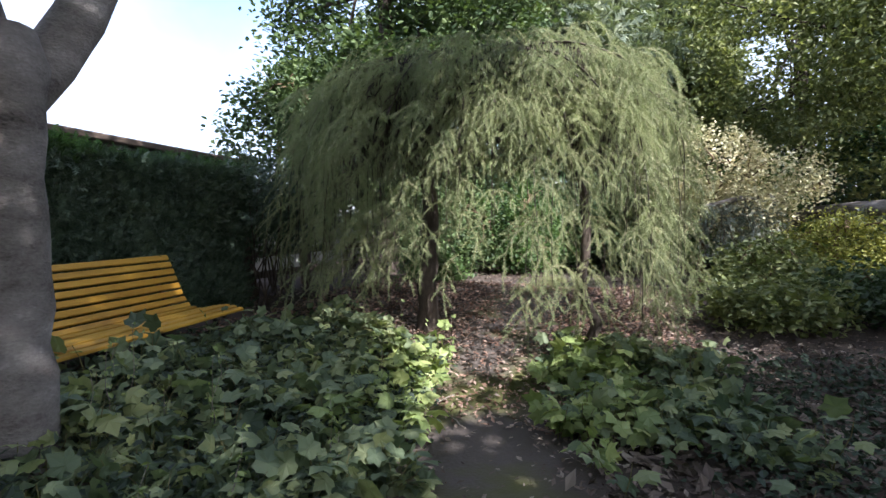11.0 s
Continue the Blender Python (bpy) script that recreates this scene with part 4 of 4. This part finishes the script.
# ---- lobed-leaved bushes by the lime trees ----
def lobed_bush(x, y, tips, seed, label, canes=()):
    rng = np.random.default_rng(seed)
    z0 = float(gz(x, y)) - 0.04
    t = thing("currant_bush", (x, y, z0), label, "shrub", "lobed-leaved bushes")
    lf = Geo()
    for tip in tips:
        p = bent((rng.normal() * 0.12, rng.normal() * 0.1, 0), np.array(tip) - (x, y, z0), 9, -0.22, 0.02, rng)
        part("stem", tube(Geo(), p, np.linspace(0.011, 0.003, 9), 5, cap=False, rng=rng), M_TWIG, t)
        n = 12
        u = rng.uniform(0.35, 1.0, n)
        q = np.stack([np.interp(u, np.linspace(0, 1, 9), p[:, j]) for j in range(3)], axis=1) + rng.normal(size=(n, 3)) * 0.04
        d = rng.normal(size=(n, 3)) * (1, 1, 0.3) + (0, 0, -0.45)
        scatter(lf, MAPLE, q, frames(d, np.array([0, 0, 1.0]) + rng.normal(size=(n, 3)) * 0.4), 0.12 * rng.uniform(0.7, 1.3, n))
    for top, end in canes:
        k = np.linspace(0, 1, 14)[:, None]
        p = 2 * k * (1 - k) * (np.array(top) - (x, y, z0)) * 1.25 + k ** 2 * (np.array(end) - (x, y, z0))
        part("cane", tube(Geo(), p, np.linspace(0.009, 0.002, 14), 5, cap=False, rng=rng), M_TWIG, t, "long arching cane")
        n = 24
        u = np.sort(rng.uniform(0.3, 1.0, n))
        q = np.stack([np.interp(u, k[:, 0], p[:, j]) for j in range(3)], axis=1)
        d = rng.normal(size=(n, 3)) * (0.6, 0.6, 0.15) + (0.35, -0.25, -0.75)
        scatter(lf, MAPLE, q + rng.normal(size=(n, 3)) * 0.02, frames(d, np.array([-0.2, -0.7, 0.8]) + rng.normal(size=(n, 3)) * 0.35), 0.13 * rng.uniform(0.7, 1.3, n))
    part("foliage", lf, M_MAPLE, t)


r_b = np.random.default_rng(8)
lobed_bush(2.2, 8.6, [(2.2 + r_b.uniform(-0.7, 0.5), 8.5 + r_b.uniform(-0.5, 0.3), r_b.uniform(0.75, 1.6)) for _ in range(34)], 77, "leafy bush with lobed leaves behind the lime trunk")
lobed_bush(3.7, 8.55, [(3.7 + r_b.uniform(-0.5, 0.95), 8.4 + r_b.uniform(-0.45, 0.35), r_b.uniform(0.6, 1.2)) for _ in range(7)], 78, "arching bush with sunlit lobed leaves",
           [((4.2, 8.5, 1.95), (5.1, 8.35, 0.85)), ((4.1, 8.35, 1.75), (4.8, 8.2, 0.95)), ((4.3, 8.6, 2.0), (5.3, 8.5, 0.75)), ((3.9, 8.4, 1.8), (4.4, 8.1, 1.1)), ((3.0, 8.4, 1.7), (2.7, 8.2, 1.2))])


# ---- maple seedlings along the path ----
def seedling_geo(rng, stem, leaf, at=(0, 0, 0), lush=1.0, broad=1.0):
    h = rng.uniform(0.12, 0.34) * lush
    for s in range(int(rng.integers(2, 4))):
        tip = np.array([rng.normal() * 0.1, rng.normal() * 0.1, h * rng.uniform(0.7, 1.1)])
        p = bent((rng.normal() * 0.03, rng.normal() * 0.03, 0), tip, 5, 0, 0.008, rng) + np.asarray(at)
        tube(stem, p, np.linspace(0.004, 0.002, 5), 4, cap=False, rng=rng)
        n = int(rng.integers(5, 10))
        u = rng.uniform(0.35, 1, n)
        q = np.stack([np.interp(u, np.linspace(0, 1, 5), p[:, j]) for j in range(3)], axis=1)
        d = rng.normal(size=(n, 3)) * (1, 1, 0.3) + (0, 0, -0.12)
        off = unit(d) * rng.uniform(0.03, 0.1, (n, 1))
        scatter(leaf, MAPLE, q + off, frames(d, np.array([0, 0, 1.0]) + rng.normal(size=(n, 3)) * 0.65), broad * rng.uniform(0.045, 0.13, n))


def bed_point(rng):
    """A spot in the overgrown edges of the path, or nothing."""
    x, y = rng.uniform(-2.6, 9.4), rng.uniform(2.6, 8.9)
    d = float(path_distance(np.array([x]), np.array([y]))[0])
    side = 3.9 + 0.33 * x
    if x < 0.6:
        return (x, y, d) if (y < 5.6 and 0.75 < d < 2.6 and rng.random() < 0.06) else None
    north = y > side + 0.55
    if north:
        open_soil = 3.0 < x < 5.2 and 7.35 < y < 8.4
        ok = 0.36 < d < (2.3 if x > 5.6 else 1.75) and not open_soil and rng.random() < 0.15 + (d - 0.36) * 1.3
    elif x < 4.6:
        ok = 0.55 < d < 1.7 and y > 2.9 and rng.random() < (0.7 if x < 2.1 else 0.08)
    else:
        ok = 0.5 < d < 1.9 and rng.random() < (0.75 if x > 7.7 else 0.03)
    return (x, y, d) if ok else None


def maple_plants(count, seed):
    rng = np.random.default_rng(seed)
    pts = []
    while len(pts) < count:
        p = bed_point(rng)
        if p:
            pts.append(p)
    pts.sort(key=lambda p: p[2])
    rs, rl = Geo(), Geo()
    for i, (x, y, d) in enumerate(pts):
        z = float(gz(x, y)) - 0.015
        if i < 260:
            st, lf = Geo(), Geo()
            seedling_geo(rng, st, lf, broad=1.2 if x > 6 else 1.05)
            t = thing("maple_seedling", (x, y, z), "knee-high maple seedling with lobed green leaves beside the path", "plant", "maple seedlings")
            part("stem", st, M_STEM, t)
            # most seedlings towards the larch get the leaf colour with sunlight painted in
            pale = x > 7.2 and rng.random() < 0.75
            part("foliage", lf, M_MAPLE_LIT_PALE if pale else M_MAPLE, t)
            if pale:
                t["label"] = "pale yellow-green maple seedling under the larch"
        else:
            seedling_geo(rng, rs, rl, (x, y, z), broad=1.2 if x > 6 else 1.05)
    tagged(part("seedling_stem_carpet", rs, M_STEM), "thin green stems of the seedling carpet", "ground cover", kind="stuff")
    tagged(part("seedling_leaf_carpet", rl, M_MAPLE), "carpet of lobed green maple leaves beside the path", "ground cover", kind="stuff")


maple_plants(720, 91)


def low_cover(n, boxes, seed):
    """Fine low leaves and violets under the plants."""
    rng = np.random.default_rng(seed)
    g, fl = Geo(), Geo()
    for x0, x1, y0, y1 in boxes:
        x, y = rng.uniform(x0, x1, n), rng.uniform(y0, y1, n)
        keep = path_distance(x, y) > np.where(y < 3.9 + 0.33 * x, 1.35, 0.55) + rng.normal(size=n) * 0.15
        x, y = x[keep], y[keep]
        c = np.stack([x, y, gz(x, y) + rng.uniform(0.0, 1.0, len(x)) ** 2 * 0.2], axis=1)
        scatter(g, DIAMOND, c, frames(rng.normal(size=c.shape) * (1, 1, 0.5), np.array([0, 0, 1.0]) + rng.normal(size=c.shape) * 0.5), rng.uniform(0.03, 0.075, len(x)))
    tagged(part("ivy_carpet", g, M_CARPET), "low dark green leaf carpet on the soil", "ground cover", kind="stuff")
    for x, y in ((4.4, 4.2), (5.0, 4.5), (5.5, 4.2), (4.8, 3.9), (6.2, 4.6), (5.9, 4.0)):
        v = thing("violet_flower", (x, y, float(gz(x, y))), "small violet flower in the leaf carpet", "flower", "violet flowers")
        part("stalk", tube(Geo(), [(0, 0, 0), (0.01, 0, 0.12)], 0.002, 4), M_STEM, v)
        pg = Geo()
        a = np.arange(5) / 5 * 2 * np.pi
        scatter(pg, PETAL, np.tile([0.01, 0, 0.12], (5, 1)), frames(np.stack([np.cos(a), np.sin(a), a * 0 + 0.3], axis=1), np.tile([0, 0, 1.0], (5, 1))), 0.022)
        part("petals", pg, M_VIOLET, v, "violet petals")


low_cover(16000, [(3.6, 9.5, 2.6, 5.6), (0.9, 5.0, 4.9, 6.6), (5.2, 9.0, 6.8, 8.9)], 93)


# ---- small things lying about ----
def fallen_leaf(x, y, size, turn, lift):
    ob = part("fallen_leaf", Geo().add(OVAL[0] * (size, size, size * (1 + lift)), OVAL[1]), M_PALE_LEAF)
    ob.matrix_world = pose(x, y, float(gz(x, y)) - 0.012, 0, 4, turn)
    tagged(ob, "pale bleached leaf lying on the path", "leaf", "fallen leaves")


for i, (x, y) in enumerate(((0.01, 3.99), (-0.4, 3.96), (-0.62, 3.33), (3.85, 5.45), (2.6, 5.2), (0.35, 3.3), (0.1, 2.6), (1.0, 4.15), (0.6, 4.1), (4.6, 5.7), (5.3, 5.5), (1.7, 4.7), (0.75, 4.35), (6.4, 6.2))):
    fallen_leaf(x, y, 0.07 + 0.025 * math.sin(i * 2.3), i * 67, 0.2)
r_t = np.random.default_rng(96)
for i in range(26):
    x, y = (r_t.uniform(-1.5, 2.2), r_t.uniform(2.4, 4.6)) if i < 14 else (r_t.uniform(2.5, 8.5), r_t.uniform(4.2, 7.0))
    a, ln = r_t.uniform(0, 6.28), r_t.uniform(0.15, 0.5)
    ends = [(x, y), (x + math.cos(a) * ln, y + math.sin(a) * ln)]
    p = bent((*ends[0], 0), (*ends[1], 0), 6, 0, 0.012, r_t)
    p[:, 2] = gz(p[:, 0], p[:, 1]) + 0.004
    p -= (x, y, 0)
    ob = part("fallen_twig", tube(Geo(), p, np.linspace(0.006, 0.002, 6), 5, rng=r_t), M_WEATHERED)
    ob.location = (x, y, 0)
    tagged(ob, "thin dry grey twig lying on the ground", "twig", "fallen twigs")
for i in range(30):
    x, y = r_t.uniform(4.0, 9.3), r_t.uniform(6.9, 8.4)
    z = float(gz(x, y))
    t = thing("dry_stalk", (x, y, z - 0.01), "thin dry stalk rising from the seedling bed", "plant", "dry stalks")
    tip = (r_t.normal() * 0.1, r_t.normal() * 0.1, r_t.uniform(0.35, 0.65))
    p = bent((0, 0, 0), tip, 6, 0, 0.015, r_t)
    part("stalk", tube(Geo(), p, np.linspace(0.003, 0.0012, 6), 4, cap=False, rng=r_t), M_WEATHERED, t)
    g = Geo()
    q = p[-4:].repeat(3, axis=0) + r_t.normal(size=(12, 3)) * 0.012
    scatter(g, OVAL, q, frames(r_t.normal(size=(12, 3)), np.tile([0, 0, 1.0], (12, 1)) + r_t.normal(size=(12, 3)) * 0.5), r_t.uniform(0.02, 0.045, 12))
    tagged(part("withered_leaf_spray", g, M_MAPLE_LIT_PALE, t), kind="stuff")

┄┄┄┄┄┄

§ WHAT IS REQUIRED
Transcribe the lines beginning at the one that contains "Continue the Blender" and ending at the one that contains "lf, M_MAPLE, t)", with nothing added or left out.

§ EXERCISE OUTPUT
Continue the Blender Python (bpy) script that recreates this scene with part 4 of 4. This part finishes the script.
# ---- lobed-leaved bushes by the lime trees ----
def lobed_bush(x, y, tips, seed, label, canes=()):
    rng = np.random.default_rng(seed)
    z0 = float(gz(x, y)) - 0.04
    t = thing("currant_bush", (x, y, z0), label, "shrub", "lobed-leaved bushes")
    lf = Geo()
    for tip in tips:
        p = bent((rng.normal() * 0.12, rng.normal() * 0.1, 0), np.array(tip) - (x, y, z0), 9, -0.22, 0.02, rng)
        part("stem", tube(Geo(), p, np.linspace(0.011, 0.003, 9), 5, cap=False, rng=rng), M_TWIG, t)
        n = 12
        u = rng.uniform(0.35, 1.0, n)
        q = np.stack([np.interp(u, np.linspace(0, 1, 9), p[:, j]) for j in range(3)], axis=1) + rng.normal(size=(n, 3)) * 0.04
        d = rng.normal(size=(n, 3)) * (1, 1, 0.3) + (0, 0, -0.45)
        scatter(lf, MAPLE, q, frames(d, np.array([0, 0, 1.0]) + rng.normal(size=(n, 3)) * 0.4), 0.12 * rng.uniform(0.7, 1.3, n))
    for top, end in canes:
        k = np.linspace(0, 1, 14)[:, None]
        p = 2 * k * (1 - k) * (np.array(top) - (x, y, z0)) * 1.25 + k ** 2 * (np.array(end) - (x, y, z0))
        part("cane", tube(Geo(), p, np.linspace(0.009, 0.002, 14), 5, cap=False, rng=rng), M_TWIG, t, "long arching cane")
        n = 24
        u = np.sort(rng.uniform(0.3, 1.0, n))
        q = np.stack([np.interp(u, k[:, 0], p[:, j]) for j in range(3)], axis=1)
        d = rng.normal(size=(n, 3)) * (0.6, 0.6, 0.15) + (0.35, -0.25, -0.75)
        scatter(lf, MAPLE, q + rng.normal(size=(n, 3)) * 0.02, frames(d, np.array([-0.2, -0.7, 0.8]) + rng.normal(size=(n, 3)) * 0.35), 0.13 * rng.uniform(0.7, 1.3, n))
    part("foliage", lf, M_MAPLE, t)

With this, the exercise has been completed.